[SHORT TASK] Begin with the line that contains "import random" and continue down through the line that contains "made[o] = o.copy()"; reproduce those lines exactly and only those.

(Entries with animation source code)
* start *
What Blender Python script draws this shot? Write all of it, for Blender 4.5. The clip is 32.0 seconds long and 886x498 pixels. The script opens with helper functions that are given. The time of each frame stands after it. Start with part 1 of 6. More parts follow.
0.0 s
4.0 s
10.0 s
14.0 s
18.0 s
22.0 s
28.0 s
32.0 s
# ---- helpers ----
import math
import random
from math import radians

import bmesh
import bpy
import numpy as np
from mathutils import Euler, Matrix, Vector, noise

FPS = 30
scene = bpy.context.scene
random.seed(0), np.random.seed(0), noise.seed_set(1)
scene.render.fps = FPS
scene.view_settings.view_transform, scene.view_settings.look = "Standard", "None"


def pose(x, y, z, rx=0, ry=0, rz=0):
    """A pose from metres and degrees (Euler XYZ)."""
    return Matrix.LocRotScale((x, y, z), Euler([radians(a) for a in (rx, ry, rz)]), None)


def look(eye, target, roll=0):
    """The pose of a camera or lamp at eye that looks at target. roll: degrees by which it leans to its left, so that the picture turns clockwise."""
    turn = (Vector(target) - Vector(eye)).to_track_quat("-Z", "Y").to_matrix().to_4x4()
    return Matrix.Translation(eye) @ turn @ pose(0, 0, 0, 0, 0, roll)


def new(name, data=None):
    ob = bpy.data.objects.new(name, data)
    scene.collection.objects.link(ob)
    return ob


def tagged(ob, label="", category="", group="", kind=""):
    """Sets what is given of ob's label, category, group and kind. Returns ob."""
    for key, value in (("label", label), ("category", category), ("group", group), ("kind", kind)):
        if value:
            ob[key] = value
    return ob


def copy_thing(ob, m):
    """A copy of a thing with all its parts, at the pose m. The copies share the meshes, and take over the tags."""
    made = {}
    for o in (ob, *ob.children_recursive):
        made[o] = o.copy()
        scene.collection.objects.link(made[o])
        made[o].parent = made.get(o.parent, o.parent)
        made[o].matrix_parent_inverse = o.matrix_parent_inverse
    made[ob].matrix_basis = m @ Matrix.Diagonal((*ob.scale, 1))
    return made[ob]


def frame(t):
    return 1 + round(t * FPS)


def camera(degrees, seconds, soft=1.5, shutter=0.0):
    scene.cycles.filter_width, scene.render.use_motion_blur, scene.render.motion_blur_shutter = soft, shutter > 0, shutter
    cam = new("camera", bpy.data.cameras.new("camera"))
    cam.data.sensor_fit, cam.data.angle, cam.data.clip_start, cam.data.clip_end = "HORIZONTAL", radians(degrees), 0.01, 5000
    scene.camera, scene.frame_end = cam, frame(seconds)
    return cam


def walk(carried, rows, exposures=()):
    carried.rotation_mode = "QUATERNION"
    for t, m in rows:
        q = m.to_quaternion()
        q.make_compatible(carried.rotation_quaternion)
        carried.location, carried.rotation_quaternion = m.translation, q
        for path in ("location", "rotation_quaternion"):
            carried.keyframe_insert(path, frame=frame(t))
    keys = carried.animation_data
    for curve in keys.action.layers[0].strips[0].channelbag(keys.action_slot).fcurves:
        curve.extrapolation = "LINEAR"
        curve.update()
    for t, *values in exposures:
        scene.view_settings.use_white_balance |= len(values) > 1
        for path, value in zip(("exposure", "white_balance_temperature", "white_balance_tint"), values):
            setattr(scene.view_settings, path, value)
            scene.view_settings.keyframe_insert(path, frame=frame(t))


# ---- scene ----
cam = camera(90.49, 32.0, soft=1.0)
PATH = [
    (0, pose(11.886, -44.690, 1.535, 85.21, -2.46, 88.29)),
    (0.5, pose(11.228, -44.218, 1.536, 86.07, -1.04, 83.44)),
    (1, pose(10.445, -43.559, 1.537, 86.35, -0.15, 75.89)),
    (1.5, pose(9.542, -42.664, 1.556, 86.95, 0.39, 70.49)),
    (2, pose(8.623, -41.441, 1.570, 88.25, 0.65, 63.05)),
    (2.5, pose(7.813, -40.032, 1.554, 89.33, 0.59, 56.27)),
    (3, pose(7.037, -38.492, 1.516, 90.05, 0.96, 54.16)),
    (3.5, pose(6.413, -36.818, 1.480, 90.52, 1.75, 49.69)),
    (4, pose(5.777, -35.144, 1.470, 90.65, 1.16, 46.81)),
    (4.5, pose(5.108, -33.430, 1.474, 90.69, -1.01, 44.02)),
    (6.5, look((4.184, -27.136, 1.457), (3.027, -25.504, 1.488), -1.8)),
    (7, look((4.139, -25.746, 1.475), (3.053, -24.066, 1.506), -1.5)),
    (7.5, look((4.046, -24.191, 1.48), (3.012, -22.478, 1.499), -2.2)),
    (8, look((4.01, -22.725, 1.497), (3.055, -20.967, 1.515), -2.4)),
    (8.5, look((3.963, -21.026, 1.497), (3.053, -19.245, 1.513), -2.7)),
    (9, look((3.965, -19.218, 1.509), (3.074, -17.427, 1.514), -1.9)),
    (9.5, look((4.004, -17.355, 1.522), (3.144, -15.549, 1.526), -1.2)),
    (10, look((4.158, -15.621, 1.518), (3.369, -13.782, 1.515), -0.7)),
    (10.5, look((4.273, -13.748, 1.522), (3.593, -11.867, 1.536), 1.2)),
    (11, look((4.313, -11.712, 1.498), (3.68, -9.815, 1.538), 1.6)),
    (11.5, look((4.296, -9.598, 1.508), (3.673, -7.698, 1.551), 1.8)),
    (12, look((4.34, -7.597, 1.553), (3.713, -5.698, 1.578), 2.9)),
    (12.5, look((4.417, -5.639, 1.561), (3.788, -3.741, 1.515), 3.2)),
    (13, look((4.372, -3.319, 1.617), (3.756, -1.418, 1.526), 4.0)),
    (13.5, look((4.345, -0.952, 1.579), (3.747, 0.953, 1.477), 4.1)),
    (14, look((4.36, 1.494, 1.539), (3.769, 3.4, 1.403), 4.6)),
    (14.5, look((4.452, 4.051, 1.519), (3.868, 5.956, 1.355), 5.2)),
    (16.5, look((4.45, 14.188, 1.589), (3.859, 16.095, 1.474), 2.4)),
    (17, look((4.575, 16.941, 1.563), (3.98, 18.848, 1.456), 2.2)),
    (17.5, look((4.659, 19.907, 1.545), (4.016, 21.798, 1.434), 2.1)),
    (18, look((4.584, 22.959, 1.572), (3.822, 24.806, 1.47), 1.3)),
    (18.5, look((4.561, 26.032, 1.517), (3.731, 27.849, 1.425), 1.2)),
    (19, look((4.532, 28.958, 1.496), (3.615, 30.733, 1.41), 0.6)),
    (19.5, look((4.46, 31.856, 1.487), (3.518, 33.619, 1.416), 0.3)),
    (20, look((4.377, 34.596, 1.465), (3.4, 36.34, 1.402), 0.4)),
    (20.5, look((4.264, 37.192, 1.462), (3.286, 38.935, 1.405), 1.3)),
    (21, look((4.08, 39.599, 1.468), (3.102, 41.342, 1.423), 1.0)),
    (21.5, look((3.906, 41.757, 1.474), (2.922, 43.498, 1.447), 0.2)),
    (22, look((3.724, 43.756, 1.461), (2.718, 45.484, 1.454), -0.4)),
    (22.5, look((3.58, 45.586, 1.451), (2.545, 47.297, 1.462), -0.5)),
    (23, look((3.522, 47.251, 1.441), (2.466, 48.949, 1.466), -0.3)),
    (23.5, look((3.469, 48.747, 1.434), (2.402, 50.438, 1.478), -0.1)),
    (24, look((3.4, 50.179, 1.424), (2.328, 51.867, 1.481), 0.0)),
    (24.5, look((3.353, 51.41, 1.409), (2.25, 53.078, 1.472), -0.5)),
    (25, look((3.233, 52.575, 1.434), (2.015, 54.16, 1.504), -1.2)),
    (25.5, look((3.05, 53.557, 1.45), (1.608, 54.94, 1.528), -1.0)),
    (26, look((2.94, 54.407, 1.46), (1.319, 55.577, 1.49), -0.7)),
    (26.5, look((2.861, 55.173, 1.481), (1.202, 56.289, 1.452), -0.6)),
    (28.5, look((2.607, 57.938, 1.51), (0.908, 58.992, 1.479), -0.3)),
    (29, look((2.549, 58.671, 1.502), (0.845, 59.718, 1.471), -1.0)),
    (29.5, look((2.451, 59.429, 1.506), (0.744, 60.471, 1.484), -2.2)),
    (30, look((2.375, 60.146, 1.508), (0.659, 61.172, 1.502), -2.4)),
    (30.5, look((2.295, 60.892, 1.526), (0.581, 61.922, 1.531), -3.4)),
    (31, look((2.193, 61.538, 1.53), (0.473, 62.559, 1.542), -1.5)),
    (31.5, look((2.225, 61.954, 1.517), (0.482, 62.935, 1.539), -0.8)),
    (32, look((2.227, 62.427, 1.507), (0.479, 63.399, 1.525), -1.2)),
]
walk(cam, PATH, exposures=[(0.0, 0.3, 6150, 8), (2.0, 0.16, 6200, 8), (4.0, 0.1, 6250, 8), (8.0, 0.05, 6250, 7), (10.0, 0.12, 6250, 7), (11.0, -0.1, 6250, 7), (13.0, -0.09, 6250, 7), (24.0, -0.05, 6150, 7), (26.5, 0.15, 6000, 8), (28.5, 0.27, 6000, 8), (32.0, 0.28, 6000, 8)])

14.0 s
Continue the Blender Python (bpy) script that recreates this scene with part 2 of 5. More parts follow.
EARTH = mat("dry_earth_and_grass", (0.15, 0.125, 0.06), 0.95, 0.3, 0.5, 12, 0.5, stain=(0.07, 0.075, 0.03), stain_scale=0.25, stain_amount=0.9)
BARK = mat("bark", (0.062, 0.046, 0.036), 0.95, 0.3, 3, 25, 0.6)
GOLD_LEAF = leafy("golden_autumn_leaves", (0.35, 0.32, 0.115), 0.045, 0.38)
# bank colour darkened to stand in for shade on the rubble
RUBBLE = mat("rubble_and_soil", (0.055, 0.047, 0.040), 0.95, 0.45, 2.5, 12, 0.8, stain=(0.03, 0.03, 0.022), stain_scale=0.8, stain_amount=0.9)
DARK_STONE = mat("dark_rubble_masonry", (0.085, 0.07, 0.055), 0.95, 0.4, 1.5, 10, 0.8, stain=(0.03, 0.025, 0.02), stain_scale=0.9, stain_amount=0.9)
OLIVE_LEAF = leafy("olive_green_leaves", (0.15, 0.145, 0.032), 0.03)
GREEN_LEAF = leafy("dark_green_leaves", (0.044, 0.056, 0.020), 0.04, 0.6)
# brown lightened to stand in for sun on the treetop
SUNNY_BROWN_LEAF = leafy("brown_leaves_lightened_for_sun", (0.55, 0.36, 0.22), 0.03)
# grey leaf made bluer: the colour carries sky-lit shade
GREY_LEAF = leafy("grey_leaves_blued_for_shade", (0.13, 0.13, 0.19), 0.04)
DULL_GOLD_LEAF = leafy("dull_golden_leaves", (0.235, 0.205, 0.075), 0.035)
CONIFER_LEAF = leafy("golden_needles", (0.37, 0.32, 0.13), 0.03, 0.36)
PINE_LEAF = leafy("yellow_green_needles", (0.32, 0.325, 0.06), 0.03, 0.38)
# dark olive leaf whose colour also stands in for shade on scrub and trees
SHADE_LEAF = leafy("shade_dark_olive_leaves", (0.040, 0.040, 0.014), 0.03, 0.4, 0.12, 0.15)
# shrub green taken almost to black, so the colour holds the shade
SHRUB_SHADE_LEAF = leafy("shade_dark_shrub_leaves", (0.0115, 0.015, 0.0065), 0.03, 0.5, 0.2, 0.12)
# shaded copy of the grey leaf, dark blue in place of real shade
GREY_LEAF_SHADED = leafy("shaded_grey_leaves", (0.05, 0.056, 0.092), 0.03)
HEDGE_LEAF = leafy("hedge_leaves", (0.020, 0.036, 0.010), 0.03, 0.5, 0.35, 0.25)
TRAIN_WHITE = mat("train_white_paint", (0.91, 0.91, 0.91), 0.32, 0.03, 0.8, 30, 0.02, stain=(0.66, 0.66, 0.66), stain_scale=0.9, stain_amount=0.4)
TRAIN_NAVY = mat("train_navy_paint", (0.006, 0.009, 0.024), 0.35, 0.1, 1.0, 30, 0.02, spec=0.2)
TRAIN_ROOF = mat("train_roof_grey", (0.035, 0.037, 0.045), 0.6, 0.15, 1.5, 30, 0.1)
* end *
[FULL OUTPUT]
import random
from math import radians

import bmesh
import bpy
import numpy as np
from mathutils import Euler, Matrix, Vector, noise

FPS = 30
scene = bpy.context.scene
random.seed(0), np.random.seed(0), noise.seed_set(1)
scene.render.fps = FPS
scene.view_settings.view_transform, scene.view_settings.look = "Standard", "None"


def pose(x, y, z, rx=0, ry=0, rz=0):
    """A pose from metres and degrees (Euler XYZ)."""
    return Matrix.LocRotScale((x, y, z), Euler([radians(a) for a in (rx, ry, rz)]), None)


def look(eye, target, roll=0):
    """The pose of a camera or lamp at eye that looks at target. roll: degrees by which it leans to its left, so that the picture turns clockwise."""
    turn = (Vector(target) - Vector(eye)).to_track_quat("-Z", "Y").to_matrix().to_4x4()
    return Matrix.Translation(eye) @ turn @ pose(0, 0, 0, 0, 0, roll)


def new(name, data=None):
    ob = bpy.data.objects.new(name, data)
    scene.collection.objects.link(ob)
    return ob


def tagged(ob, label="", category="", group="", kind=""):
    """Sets what is given of ob's label, category, group and kind. Returns ob."""
    for key, value in (("label", label), ("category", category), ("group", group), ("kind", kind)):
        if value:
            ob[key] = value
    return ob


def copy_thing(ob, m):
    """A copy of a thing with all its parts, at the pose m. The copies share the meshes, and take over the tags."""
    made = {}
    for o in (ob, *ob.children_recursive):
        made[o] = o.copy()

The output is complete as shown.